**Problem:** Without the pictures, return all of the material exactly as written.

**Available data:**
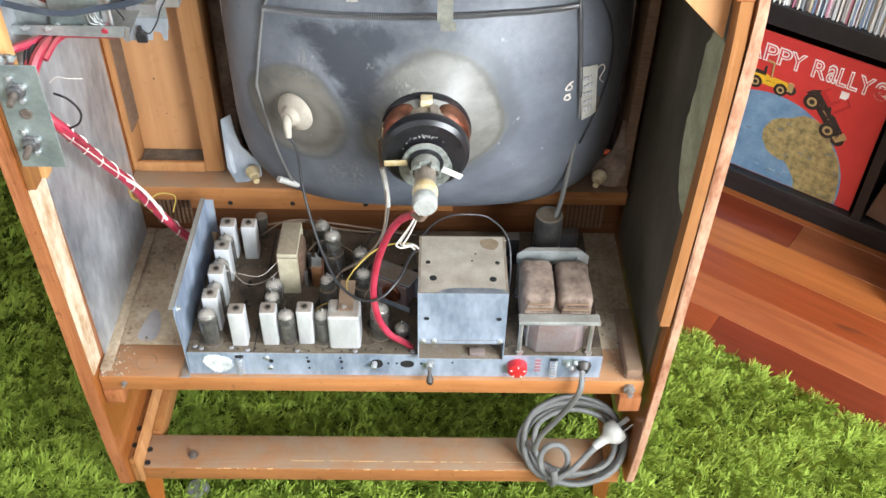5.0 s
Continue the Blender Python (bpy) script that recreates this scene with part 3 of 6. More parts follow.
THICK = {-1: 0.016, 1: 0.0105}
for s in (-1, 1):
    outer = prism(side_outline(s), "x", s * HW, s * (HW - THICK[s]))
    sp = part("side_panel", outer if s < 0 else leaning(outer), M["side"], cab, "varnished veneered side panel", 0)
    strip = prism(edge_outline(0.117 if s < 0 else 0.130), "x", s * (HW - 0.0005), s * (HW - THICK[s] + 0.0005), 0.0)
    part("edging", strip if s < 0 else leaning(strip), M["edge" if s < 0 else "chip_edge"], sp, "bare worn back edge", 0)
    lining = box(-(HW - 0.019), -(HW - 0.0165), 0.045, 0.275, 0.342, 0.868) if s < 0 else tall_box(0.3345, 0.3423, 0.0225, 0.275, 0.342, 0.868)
    part("foil_lining", lining, M["foil"] if s < 0 else M["foil_shaded"], sp, "crumpled dull aluminium foil lining", 0)

top_bm = box(-HW - 0.003, HW + 0.003, -0.002, DEPTH, TOP - 0.0145, TOP, 0.0025, 2)
top = part("top_panel", top_bm, M["top"], cab, "glossy orange-brown top with flaking scratched varnish")


def chipped_edge():
    """The battered back edge of the top, rounded unevenly along its length."""
    bm, rng = bmesh.new(), random.Random(5)
    n = 300
    rows = [[] for k in range(5)]
    for i in range(n + 1):
        x = -HW - 0.002 + (2 * HW + 0.004) * i / n
        a, b, c = (rng.uniform(-1, 1) for k in range(3))
        wave = 0.0012 * noise.noise(Vector((x * 40, 0.0, 3.0)))
        for row, (y, z) in zip(rows, ((0.0015, TOP + 0.0004), (-0.0024 + 0.0005 * a, TOP - 0.0004 + 0.0003 * b), (-0.0046 + 0.0006 * b, TOP - 0.0028 + 0.0005 * c), (-0.0042 + 0.0006 * c, TOP - 0.0085 + 0.0007 * a + wave), (-0.0005, TOP - 0.0092 + 0.0006 * b + wave))):
            row.append(bm.verts.new((x, y, z)))
    for r0, r1 in zip(rows, rows[1:]):
        for i in range(n):
            bm.faces.new((r0[i], r0[i + 1], r1[i + 1], r1[i]))
    return bm


def edge_splinters():
    """Pale chips where the varnish has broken away along the edge."""
    bm, rng = bmesh.new(), random.Random(9)
    for k in range(420):
        x = rng.uniform(-HW, HW)
        if noise.noise(Vector((x * 14, 7.0, 0.0))) < rng.uniform(-0.55, 0.25):
            continue
        f = rng.random()
        y, z = (-0.0047, TOP - rng.uniform(0.0028, 0.0085)) if f < 0.6 else (-0.0030 + rng.uniform(-0.001, 0.002), TOP + 0.0002)
        m = pose(x, y, z, rng.uniform(-30, 30), rng.uniform(-30, 30), rng.uniform(0, 180)) @ Matrix.Diagonal((rng.uniform(0.6, 2.6), 0.8, 0.5, 1))
        bmesh.ops.create_icosphere(bm, subdivisions=1, radius=rng.uniform(0.0003, 0.0008), matrix=m)
    return bm


part("edging", chipped_edge(), M["rim"], top, "battered bare back edge", 80)
tagged(part("edge_chipping", edge_splinters(), M["splinter"], top, "pale chips along the back edge", 0), kind="stuff")
part("back_rail", box(-0.335, 0.328, 0.012, 0.028, 0.866, 0.878, 0.001), M["railx"], cab)
# right-hand rebate strip, corner brace and block
part("rebate_strip", tall_box(0.3275, 0.3388, -0.001, 0.020, 0.452, 0.860), M["rail"], cab)
part("groove_filler", tall_box(0.3390, 0.3423, 0.006, 0.0220, 0.345, 0.866), M["side"], cab)
part("corner_brace", prism([(0.2735, 0.866), (0.3330, 0.866), (0.3330, 0.8105)], "y", 0.0205, 0.030, 0.0006), M["ply"], cab, "triangular plywood corner brace")
part("corner_block", box(0.3290, 0.3455, -0.002, 0.02, 0.8605, 0.8775, 0.001), M["edge"], cab)
# left-hand rail
part("rebate_strip", box(-0.3365, -0.327, 0.001, 0.02, 0.640, 0.866, 0.001), M["rail"], cab)
part("rail_post", box(-0.3365, -0.321, 0.0205, 0.036, 0.640, 0.866, 0.001), M["pale"], cab, "pale yellow inner post")
part("bare_strip", prism([(0.002, 0.638), (0.042, 0.638), (0.036, 0.47), (0.030, 0.352), (0.002, 0.352)], "x", -0.3365, -0.3345, 0.0), M["raw"], cab, "flaking cream bare wood", 0)
# shelf
part("shelf_rail", box(-0.336, 0.336, 0.012, 0.0655, 0.313, 0.338, 0.0015), M["shelf"], cab, "bare wooden front rail of the shelf")
part("shelf_board", box(-0.336, 0.336, 0.066, 0.445, 0.316, 0.3375, 0.0008), M["dustboard"], cab, "dust-covered chassis shelf")
part("shelf_batten", box(-0.336, -0.322, 0.020, 0.285, 0.3380, 0.343, 0.002), M["dustboard"], cab, "dusty corner batten")
part("shelf_batten", box(0.312, 0.332, 0.014, 0.12, 0.3385, 0.357, 0.003), M["cardboard"], cab, "worn corner batten")
part("shelf_cleat", box(-0.336, -0.312, 0.010, 0.05, 0.288, 0.3125, 0.002), M["edge"], cab)
part("shelf_cleat", box(0.308, 0.336, 0.006, 0.05, 0.286, 0.3125, 0.002), M["edge"], cab)
for x, k in ((-0.306, 0.45), (0.318, 0.9)):
    bm = bmesh.new()
    rod((x, 0.013, 0.327), (x, 0.012 - 0.016 * k, 0.327), 0.004 * k, 10, bm)
    rod((x, 0.0115, 0.327), (x, 0.0115 - 0.006 * k, 0.327), 0.008 * k, 12, bm)
    part("bolt", bm, M["steel"], cab)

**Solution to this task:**
5.0 s
Continue the Blender Python (bpy) script that recreates this scene with part 3 of 6. More parts follow.
THICK = {-1: 0.016, 1: 0.0105}
for s in (-1, 1):
    outer = prism(side_outline(s), "x", s * HW, s * (HW - THICK[s]))
    sp = part("side_panel", outer if s < 0 else leaning(outer), M["side"], cab, "varnished veneered side panel", 0)
    strip = prism(edge_outline(0.117 if s < 0 else 0.130), "x", s * (HW - 0.0005), s * (HW - THICK[s] + 0.0005), 0.0)
    part("edging", strip if s < 0 else leaning(strip), M["edge" if s < 0 else "chip_edge"], sp, "bare worn back edge", 0)
    lining = box(-(HW - 0.019), -(HW - 0.0165), 0.045, 0.275, 0.342, 0.868) if s < 0 else tall_box(0.3345, 0.3423, 0.0225, 0.275, 0.342, 0.868)
    part("foil_lining", lining, M["foil"] if s < 0 else M["foil_shaded"], sp, "crumpled dull aluminium foil lining", 0)

top_bm = box(-HW - 0.003, HW + 0.003, -0.002, DEPTH, TOP - 0.0145, TOP, 0.0025, 2)
top = part("top_panel", top_bm, M["top"], cab, "glossy orange-brown top with flaking scratched varnish")


def chipped_edge():
    """The battered back edge of the top, rounded unevenly along its length."""
    bm, rng = bmesh.new(), random.Random(5)
    n = 300
    rows = [[] for k in range(5)]
    for i in range(n + 1):
        x = -HW - 0.002 + (2 * HW + 0.004) * i / n
        a, b, c = (rng.uniform(-1, 1) for k in range(3))
        wave = 0.0012 * noise.noise(Vector((x * 40, 0.0, 3.0)))
        for row, (y, z) in zip(rows, ((0.0015, TOP + 0.0004), (-0.0024 + 0.0005 * a, TOP - 0.0004 + 0.0003 * b), (-0.0046 + 0.0006 * b, TOP - 0.0028 + 0.0005 * c), (-0.0042 + 0.0006 * c, TOP - 0.0085 + 0.0007 * a + wave), (-0.0005, TOP - 0.0092 + 0.0006 * b + wave))):
            row.append(bm.verts.new((x, y, z)))
    for r0, r1 in zip(rows, rows[1:]):
        for i in range(n):
            bm.faces.new((r0[i], r0[i + 1], r1[i + 1], r1[i]))
    return bm


def edge_splinters():
    """Pale chips where the varnish has broken away along the edge."""
    bm, rng = bmesh.new(), random.Random(9)
    for k in range(420):
        x = rng.uniform(-HW, HW)
        if noise.noise(Vector((x * 14, 7.0, 0.0))) < rng.uniform(-0.55, 0.25):
            continue
        f = rng.random()
        y, z = (-0.0047, TOP - rng.uniform(0.0028, 0.0085)) if f < 0.6 else (-0.0030 + rng.uniform(-0.001, 0.002), TOP + 0.0002)
        m = pose(x, y, z, rng.uniform(-30, 30), rng.uniform(-30, 30), rng.uniform(0, 180)) @ Matrix.Diagonal((rng.uniform(0.6, 2.6), 0.8, 0.5, 1))
        bmesh.ops.create_icosphere(bm, subdivisions=1, radius=rng.uniform(0.0003, 0.0008), matrix=m)
    return bm


part("edging", chipped_edge(), M["rim"], top, "battered bare back edge", 80)
tagged(part("edge_chipping", edge_splinters(), M["splinter"], top, "pale chips along the back edge", 0), kind="stuff")
part("back_rail", box(-0.335, 0.328, 0.012, 0.028, 0.866, 0.878, 0.001), M["railx"], cab)
# right-hand rebate strip, corner brace and block
part("rebate_strip", tall_box(0.3275, 0.3388, -0.001, 0.020, 0.452, 0.860), M["rail"], cab)
part("groove_filler", tall_box(0.3390, 0.3423, 0.006, 0.0220, 0.345, 0.866), M["side"], cab)
part("corner_brace", prism([(0.2735, 0.866), (0.3330, 0.866), (0.3330, 0.8105)], "y", 0.0205, 0.030, 0.0006), M["ply"], cab, "triangular plywood corner brace")
part("corner_block", box(0.3290, 0.3455, -0.002, 0.02, 0.8605, 0.8775, 0.001), M["edge"], cab)
# left-hand rail
part("rebate_strip", box(-0.3365, -0.327, 0.001, 0.02, 0.640, 0.866, 0.001), M["rail"], cab)
part("rail_post", box(-0.3365, -0.321, 0.0205, 0.036, 0.640, 0.866, 0.001), M["pale"], cab, "pale yellow inner post")
part("bare_strip", prism([(0.002, 0.638), (0.042, 0.638), (0.036, 0.47), (0.030, 0.352), (0.002, 0.352)], "x", -0.3365, -0.3345, 0.0), M["raw"], cab, "flaking cream bare wood", 0)
# shelf
part("shelf_rail", box(-0.336, 0.336, 0.012, 0.0655, 0.313, 0.338, 0.0015), M["shelf"], cab, "bare wooden front rail of the shelf")
part("shelf_board", box(-0.336, 0.336, 0.066, 0.445, 0.316, 0.3375, 0.0008), M["dustboard"], cab, "dust-covered chassis shelf")
part("shelf_batten", box(-0.336, -0.322, 0.020, 0.285, 0.3380, 0.343, 0.002), M["dustboard"], cab, "dusty corner batten")
part("shelf_batten", box(0.312, 0.332, 0.014, 0.12, 0.3385, 0.357, 0.003), M["cardboard"], cab, "worn corner batten")
part("shelf_cleat", box(-0.336, -0.312, 0.010, 0.05, 0.288, 0.3125, 0.002), M["edge"], cab)
part("shelf_cleat", box(0.308, 0.336, 0.006, 0.05, 0.286, 0.3125, 0.002), M["edge"], cab)
for x, k in ((-0.306, 0.45), (0.318, 0.9)):
    bm = bmesh.new()
    rod((x, 0.013, 0.327), (x, 0.012 - 0.016 * k, 0.327), 0.004 * k, 10, bm)
    rod((x, 0.0115, 0.327), (x, 0.0115 - 0.006 * k, 0.327), 0.008 * k, 12, bm)
    part("bolt", bm, M["steel"], cab)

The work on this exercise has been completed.